То же самое может быть изложено в категориях катабасиса (Бо­жественного нисхождения) и анабасиса (человеческого восхождения): каждый культовый акт до Христа и вне Тела Христова имеет единст­венно анабатическую природу, когда человек в поклонении культо­вого акта обращается к своему богу; катабасис, нисхождение Бога к человеку, как это совершилось во Христе, совершается единственно в Бого-Служении (служении Бога человеку и миру) христианской об­щины как мистического Тела Вочеловечившегося, Который, как его Глава, осуществляет свое священническое служение в совершении Литургии.

К разделу 1.8.5 Царственное и служащее священство

Хотя со всех сторон, в том числе как раз из лагеря литургистов, раздаются голоса сомнения, все же образ Христов как был, так и оста­ется ядром сакраментального священнического бытия. В терминах классического богословия Запада этот тезис выражен в понятиях как «репрезентации Христа», так и действования священника «от лица (in persond) Христа».

Кончено, возможно, что термины отягощены ассоциациями нео­схоластического богословия. В нео-схоластике первоначально пра­вильно понятая суть репрезетации священником Христа была под­менена богословием священнического сана. Стали доказывать, что священник при рукоположении, в отличие от мирянина, получает строго-личные полномочия в смысле особой «мощи». В те времена прибегали к преувеличениям, сегодня уже невозможным: рассуждали, например, о «власти» священника даже над Телом Христовым919, о «мощи», превосходящей потенции тварного человека. Возможно, что как раз это богословие священнического сана, — а оно покоится прежде всего на понятии полномочий (от которого, в конце концов, невоз­можно отказаться), — и затрудняет иного богослова согласиться с тем, что понимаемая под выражением «in persona Christi» репрезен­тация Христа все-таки достигается рукоположением в священство. Соответственно иным богословам трудно признать за священником более высокую реальность, чем за человеком, который занимает прос­то авторитетное положение в Церкви, совсем не требующее, согласно как католическому, так и православному пониманию, сакраменталь­ного посвящения.

Возможно, только недооцененное на Западе богословие образов («икон») христианского Востока920, надежно покоящееся на представле­ниях о Воплощении и не сводимое к полной претензии на реальность, — только оно предельно ясно представило священнический сан в его функции быть Иконой Христа. С этой иконой Христа дело обстоит не иначе, чем с иной другой иконой Господа, — который «везде сущего и все исполняющего», как об этом говорится в одной из молитв за визан­тийской Литургией: икона Христа позволяет верующему Его постичь, ибо Присутствующему незримо придается зримая телесность, к кото­рой можно прикоснуться, посредством которой Христос воспринима­ется органами чувств, становится предметом поклонения и почитания.

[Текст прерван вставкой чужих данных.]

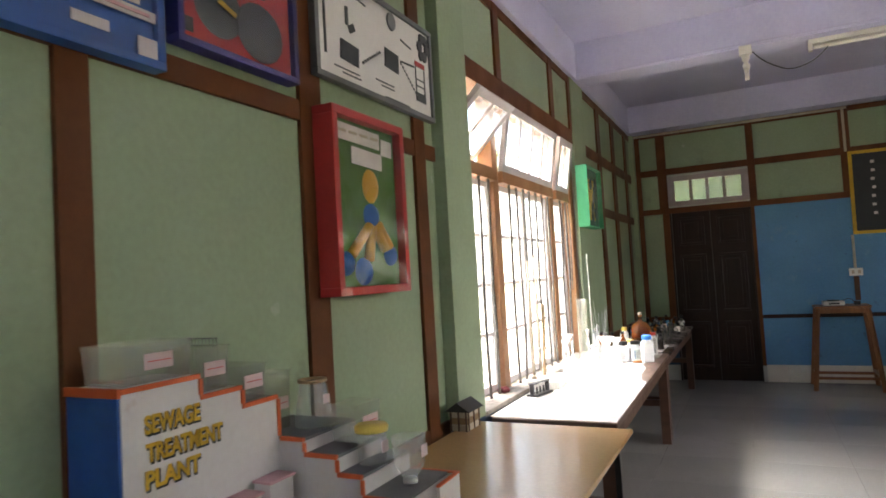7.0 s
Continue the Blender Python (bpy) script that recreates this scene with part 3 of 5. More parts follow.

Верующие ни в коем случае не поклоняются ни дереву, ни краскам, ни золоту иконы, ибо они встречаются с Тем, Который присутствует здесь и сейчас и Который показывает Себя им не плотски, а в образе.

Святые иконы — это «окна вечности»: посредством материаль­ной иконы Изображенный и взирающий на образ общаются друг с другом; икона дает им возможность взаимного реального присут­ствия. Будучи на деле богословием присутствия, богословие образов определенно имеет дело с живыми связями. То же относится и к со­зерцанию сана, требующего рукоположения, ибо оно имеет свою основу в отображении священником и епископом Христа, присутству­ющего и действующего здесь и сейчас.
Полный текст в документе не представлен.